Man sieht einen Saustall, genauer einen Hühnerstall, es soll das Anwesen dieses finalen Kaisers des weströmischen Reiches sein. Mit Rednerpult, mit Mikrofonen, Büromöbeln, Hackstroh, malerisch verteilt (Bühne Heike Vollmer). Die Hühnerställe im Hintergrund, einer mit echten Hühnern. Dergleichen geht heute fast als Meiningerei durch. Weshalb es zu loben ist. Besteigbare Kuben mit Bedeutung hatten wir genug und weitere werden folgen. Die Hofhaltung des letzten weströmischen Kaisers ist mühsam kaschierte Sauwirtschaft. Wenn dieser Romulus frühstücken will, müssen Tischplatten von Stroh befreit werden, kein Stuhl steht genau da, wo er stehen sollte. Romulus hat zwei alte Diener, Achilles und Pyramus (war da nicht mal ein Pyramus mit Thisbe ?) Elke Wieditz ist Achilles, Christoph Heckel ist Pyramus, ihr Eingangsdialog nach Ankunft des seltsamen Präfekten Spurius Titus Mamma (Julius Kuhn), der schließlich den Untergang Roms und das Ende der Antike verschläft, gibt den Ton vor, der dann herrscht. Es hilft, wenn man im Leben schon einmal etwas von Stoa gehört hat, jener ursprünglich altgriechischen Philosophie, derzufolge man Weltbegebnissen jeglicher Art und Größe mit Stoizismus zu begegnen habe. Das ist, mit hoffentlich halbwegs jungen Worten gesagt, wenn man alles an sich abtropfen lässt.

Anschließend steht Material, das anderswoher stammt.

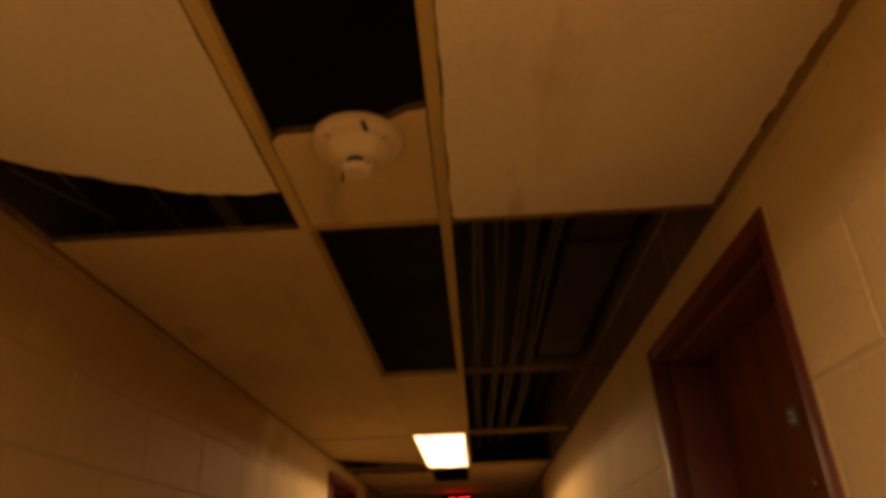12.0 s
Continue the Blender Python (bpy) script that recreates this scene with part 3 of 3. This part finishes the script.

Dem Stoizismus recht nahe verwandt ist, was im nämlichen Griechenland die Kyniker lebten, die laut Hegel bisweilen das öffentliche Beilager zelebrierten, was die Sexualrevolutionäre der 60er nachspielten, Anstrengungsschweiß auf der Stirn. Romulus ist Stoiker und Zyniker. Das hilft, ihn in moralinsauren Zeiten nicht gar zu sympathisch zu finden, Stoiker und Zyniker im Publikum würden freilich ihre Söhne nach diesem herrlichen Romulus nennen, wäre es nicht gar zu fremd inmitten der retrograden Namensmoden, mit denen Standesämter gar nicht so sehr ringen. Diesem Kaiser Romulus, dem die Geschichte den Beinamen Augustulus gab, das „Kaiserchen“, lässt Friedrich Dürrenmatt die nämliche Geschichte sehr kalt am Arsch vorbeigehen. Er hat es mit seinen Hühnern, die die Namen von Kaisern tragen oder mindestens von großen Feldherren. Ob und wie viel sie gelegt haben, bestimmt die Morgengespräche mit den Dienern und viel Witz erwächst aus den Namensspäßen. Leistungsschwache „Kaiser“ kommen in die Pfanne oder in den Topf. Auch den gefiederten Romulus ereilt das Schicksal. Huhn Odoaker legt dafür drei Eier und die ersetzen dem Herrscher am Frühstücksei mit Fruchtzwergen, Scheiblettenkäse und Kochschinken das Orakel. Des Kaisers Hinweis auf die Gänse des Kapitol ist in Weimar gestrichen, man muss auch nicht gleich übertreiben mit der erwarteten Vorbildung im Parkett.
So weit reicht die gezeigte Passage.